Stated task
Once the pictures are set aside, transcribe the remaining data exactly.

Material
+++++
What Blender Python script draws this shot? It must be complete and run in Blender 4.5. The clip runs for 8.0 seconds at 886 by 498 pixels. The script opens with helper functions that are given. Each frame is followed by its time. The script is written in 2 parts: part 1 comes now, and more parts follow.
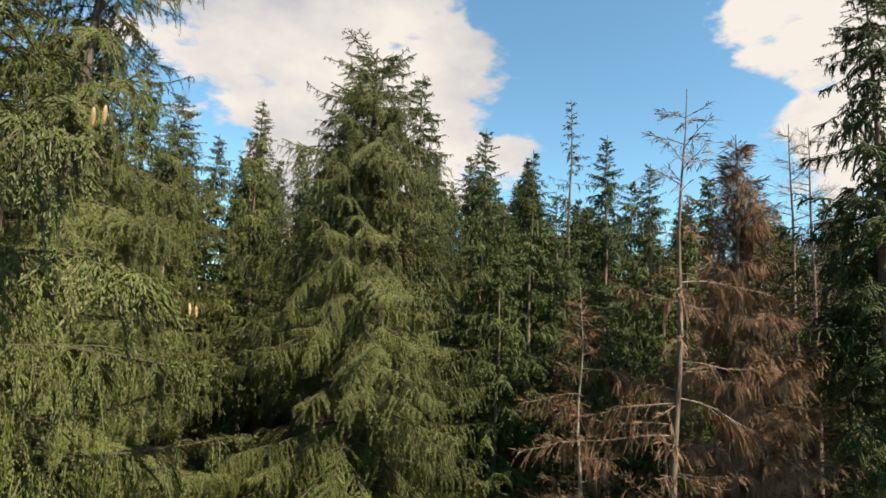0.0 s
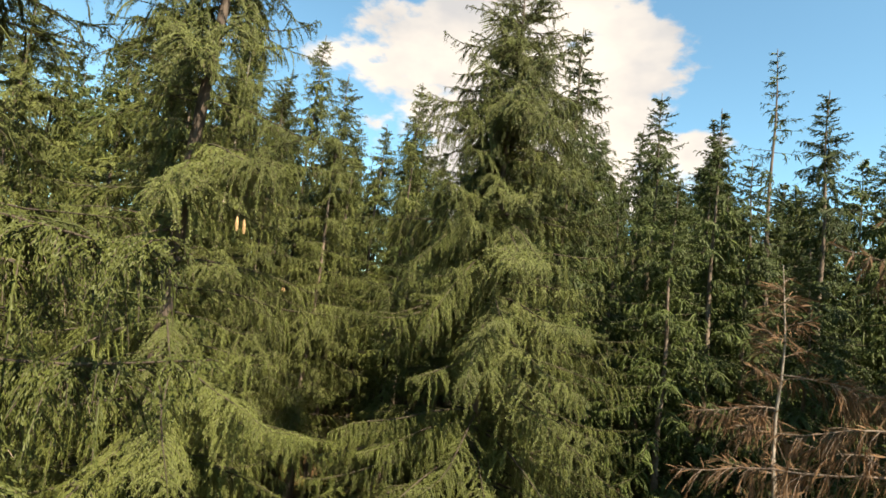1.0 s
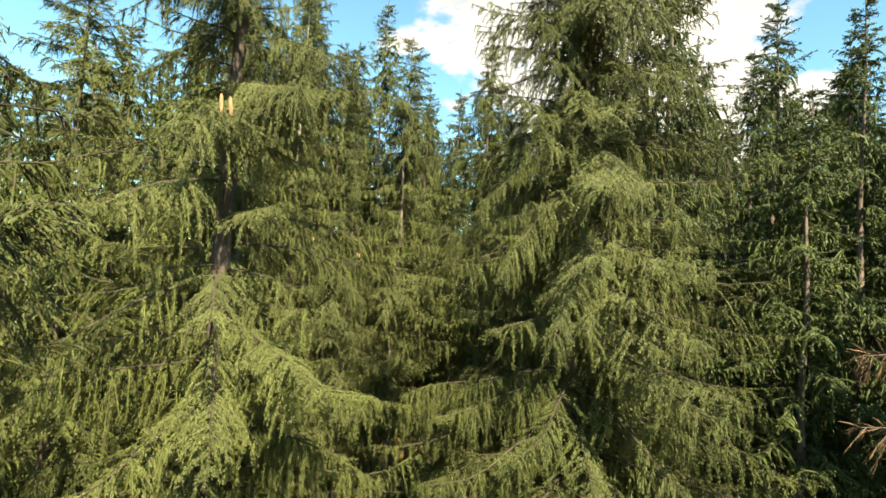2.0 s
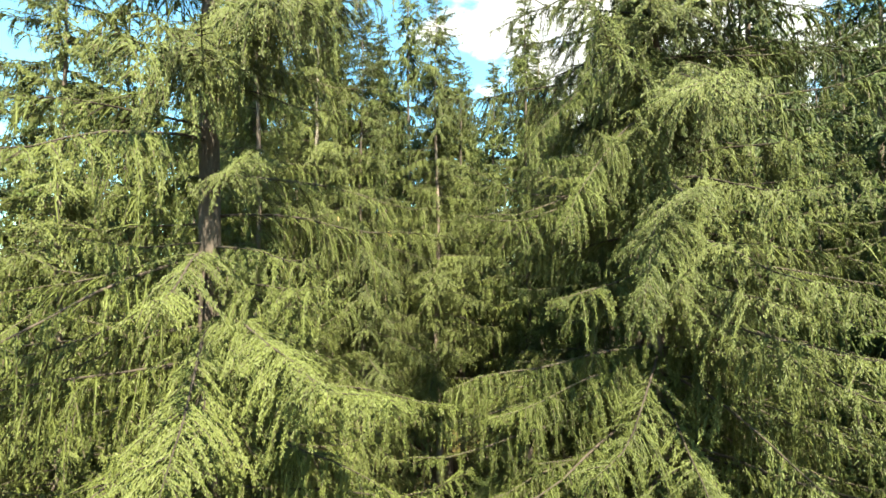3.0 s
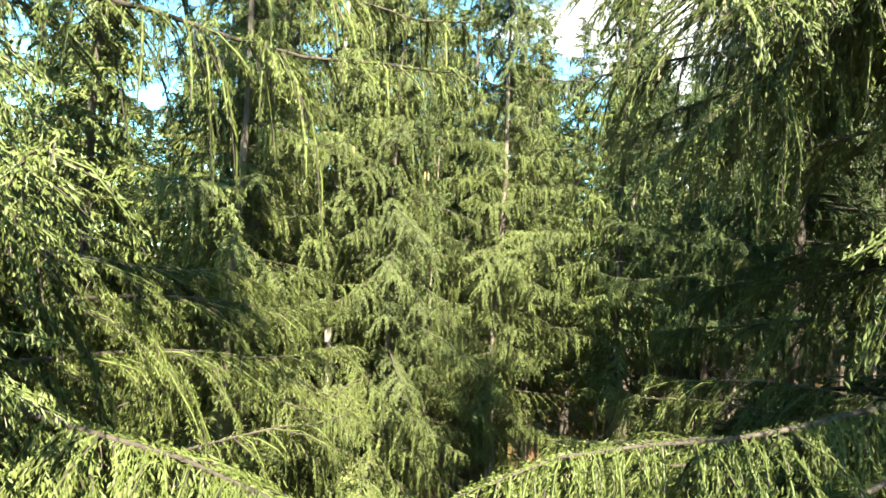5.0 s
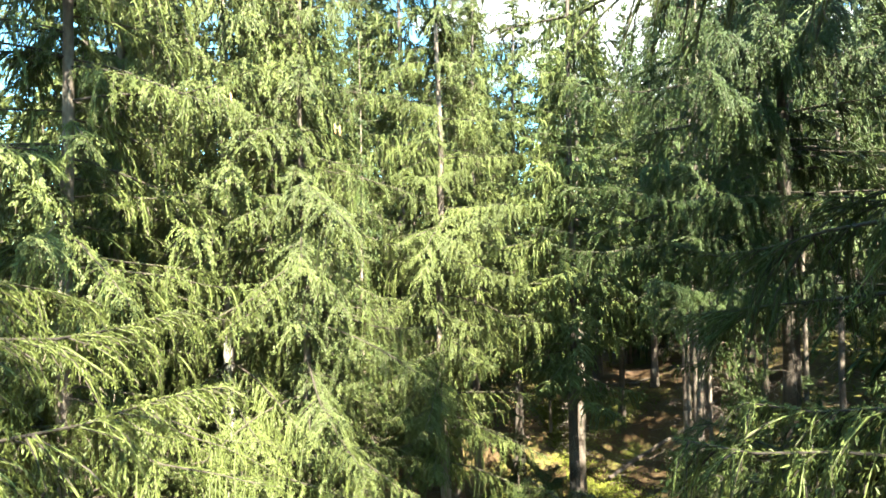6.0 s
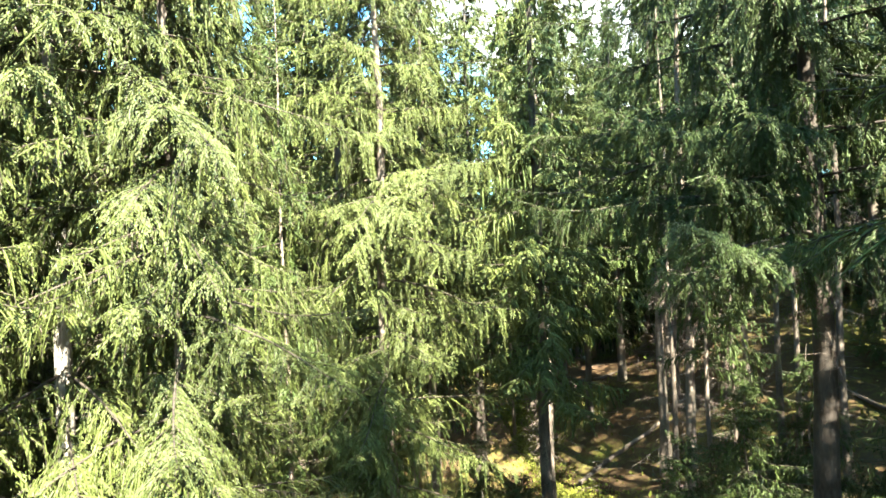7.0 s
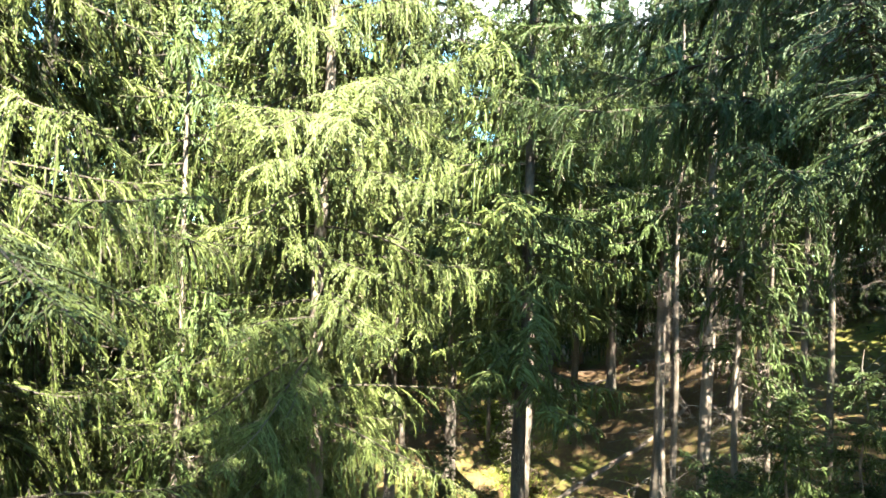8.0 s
+++++
Result of this exercise
What Blender Python script draws this shot? It must be complete and run in Blender 4.5. The clip runs for 8.0 seconds at 886 by 498 pixels. The script opens with helper functions that are given. Each frame is followed by its time. The script is written in 2 parts: part 1 comes now, and more parts follow.
0.0 s
1.0 s
2.0 s
3.0 s
5.0 s
6.0 s
7.0 s
8.0 s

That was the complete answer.